## WHAT YOU SHOULD DO
Write out the material again exactly, please, and omit the pictures.

## INFORMATION SUPPLIED
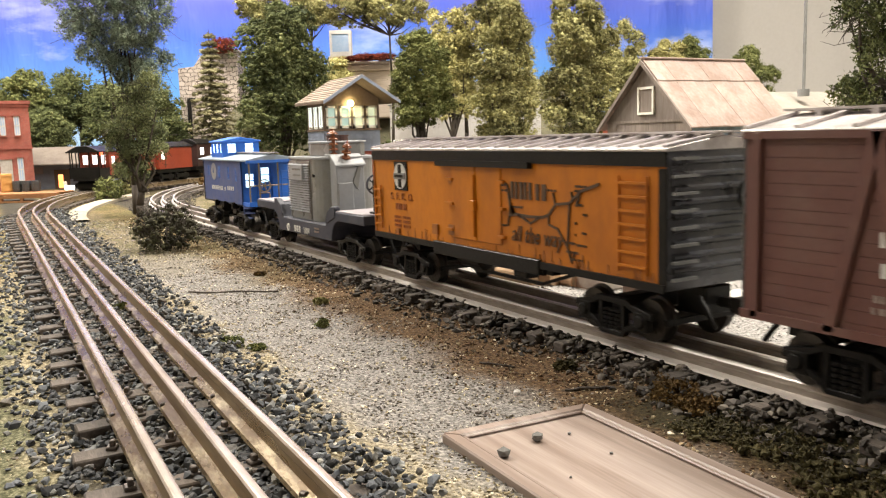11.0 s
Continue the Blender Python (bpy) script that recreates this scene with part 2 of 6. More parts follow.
M_YELLOW = surface("weathered_orange_yellow", (0.54, 0.180, 0.006), (0.47, 0.148, 0.005), 0.45, coarse=12, fine=300, relief=0.0001, dirt=(0.24, 0.075, 0.012), dirt_amount=0.55, stretch=(1.0, 1.0, 0.45), spec=0.35)
M_YELLOWD = surface("dirty_orange_band", (0.36, 0.125, 0.018), (0.27, 0.09, 0.016), 0.55, coarse=20, fine=300, relief=0.0001, dirt=(0.10, 0.05, 0.02), dirt_amount=0.5)
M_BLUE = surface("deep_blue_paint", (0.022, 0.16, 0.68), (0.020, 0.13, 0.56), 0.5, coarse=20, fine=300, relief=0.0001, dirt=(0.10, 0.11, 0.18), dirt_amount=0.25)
# darker, greyer blue than M_BLUE, for the caboose sides and steps
M_BLUESIDE = surface("darker_blue_paint", (0.060, 0.095, 0.260), (0.050, 0.078, 0.215), 0.6, coarse=20, fine=300, relief=0.0001, dirt=(0.15, 0.15, 0.18), dirt_amount=0.35)
M_TRGREY = surface("transformer_grey", (0.225, 0.228, 0.225), (0.175, 0.178, 0.176), 0.30, coarse=18, fine=300, relief=0.0001, dirt=(0.14, 0.12, 0.09), dirt_amount=0.35)
M_TRLIGHT = surface("light_grey_paint", (0.31, 0.325, 0.345), (0.26, 0.27, 0.29), 0.45, coarse=18, fine=300, relief=0.0001, dirt=(0.22, 0.20, 0.17), dirt_amount=0.25)
M_FLAT = surface("slate_grey_paint", (0.040, 0.044, 0.066), (0.031, 0.034, 0.052), 0.55, coarse=18, fine=300, relief=0.0001, dirt=(0.12, 0.115, 0.125), dirt_amount=0.22)
M_DECK = surface("dusty_deck", (0.31, 0.285, 0.31), (0.24, 0.22, 0.24), 0.6, coarse=18, fine=300, dirt=(0.18, 0.16, 0.15), dirt_amount=0.4)
M_WHITE = surface("white_lettering", (0.62, 0.62, 0.60), (0.52, 0.52, 0.50), 0.6, coarse=60, fine=500, relief=0)
M_PALE = surface("faded_lettering", (0.30, 0.24, 0.21), (0.22, 0.17, 0.15), 0.6, coarse=60, fine=500, relief=0)
M_DIM = surface("worn_off_lettering", (0.25, 0.14, 0.125), (0.17, 0.08, 0.07), 0.6, coarse=60, fine=500, relief=0)
M_GOLD = surface("faded_gold_lettering", (0.24, 0.19, 0.09), (0.18, 0.14, 0.07), 0.6, coarse=60, fine=500, relief=0)
M_REDLINE = surface("red_stripe_paint", (0.42, 0.05, 0.045), (0.36, 0.045, 0.04), 0.5, coarse=30, fine=400, relief=0)
M_REDMARK = surface("orange_red_mark", (0.40, 0.085, 0.03), (0.34, 0.07, 0.025), 0.5, coarse=30, fine=400, relief=0)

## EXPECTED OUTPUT
11.0 s
Continue the Blender Python (bpy) script that recreates this scene with part 2 of 6. More parts follow.
M_YELLOW = surface("weathered_orange_yellow", (0.54, 0.180, 0.006), (0.47, 0.148, 0.005), 0.45, coarse=12, fine=300, relief=0.0001, dirt=(0.24, 0.075, 0.012), dirt_amount=0.55, stretch=(1.0, 1.0, 0.45), spec=0.35)
M_YELLOWD = surface("dirty_orange_band", (0.36, 0.125, 0.018), (0.27, 0.09, 0.016), 0.55, coarse=20, fine=300, relief=0.0001, dirt=(0.10, 0.05, 0.02), dirt_amount=0.5)
M_BLUE = surface("deep_blue_paint", (0.022, 0.16, 0.68), (0.020, 0.13, 0.56), 0.5, coarse=20, fine=300, relief=0.0001, dirt=(0.10, 0.11, 0.18), dirt_amount=0.25)
# darker, greyer blue than M_BLUE, for the caboose sides and steps
M_BLUESIDE = surface("darker_blue_paint", (0.060, 0.095, 0.260), (0.050, 0.078, 0.215), 0.6, coarse=20, fine=300, relief=0.0001, dirt=(0.15, 0.15, 0.18), dirt_amount=0.35)
M_TRGREY = surface("transformer_grey", (0.225, 0.228, 0.225), (0.175, 0.178, 0.176), 0.30, coarse=18, fine=300, relief=0.0001, dirt=(0.14, 0.12, 0.09), dirt_amount=0.35)
M_TRLIGHT = surface("light_grey_paint", (0.31, 0.325, 0.345), (0.26, 0.27, 0.29), 0.45, coarse=18, fine=300, relief=0.0001, dirt=(0.22, 0.20, 0.17), dirt_amount=0.25)
M_FLAT = surface("slate_grey_paint", (0.040, 0.044, 0.066), (0.031, 0.034, 0.052), 0.55, coarse=18, fine=300, relief=0.0001, dirt=(0.12, 0.115, 0.125), dirt_amount=0.22)
M_DECK = surface("dusty_deck", (0.31, 0.285, 0.31), (0.24, 0.22, 0.24), 0.6, coarse=18, fine=300, dirt=(0.18, 0.16, 0.15), dirt_amount=0.4)
M_WHITE = surface("white_lettering", (0.62, 0.62, 0.60), (0.52, 0.52, 0.50), 0.6, coarse=60, fine=500, relief=0)
M_PALE = surface("faded_lettering", (0.30, 0.24, 0.21), (0.22, 0.17, 0.15), 0.6, coarse=60, fine=500, relief=0)
M_DIM = surface("worn_off_lettering", (0.25, 0.14, 0.125), (0.17, 0.08, 0.07), 0.6, coarse=60, fine=500, relief=0)
M_GOLD = surface("faded_gold_lettering", (0.24, 0.19, 0.09), (0.18, 0.14, 0.07), 0.6, coarse=60, fine=500, relief=0)
M_REDLINE = surface("red_stripe_paint", (0.42, 0.05, 0.045), (0.36, 0.045, 0.04), 0.5, coarse=30, fine=400, relief=0)
M_REDMARK = surface("orange_red_mark", (0.40, 0.085, 0.03), (0.34, 0.07, 0.025), 0.5, coarse=30, fine=400, relief=0)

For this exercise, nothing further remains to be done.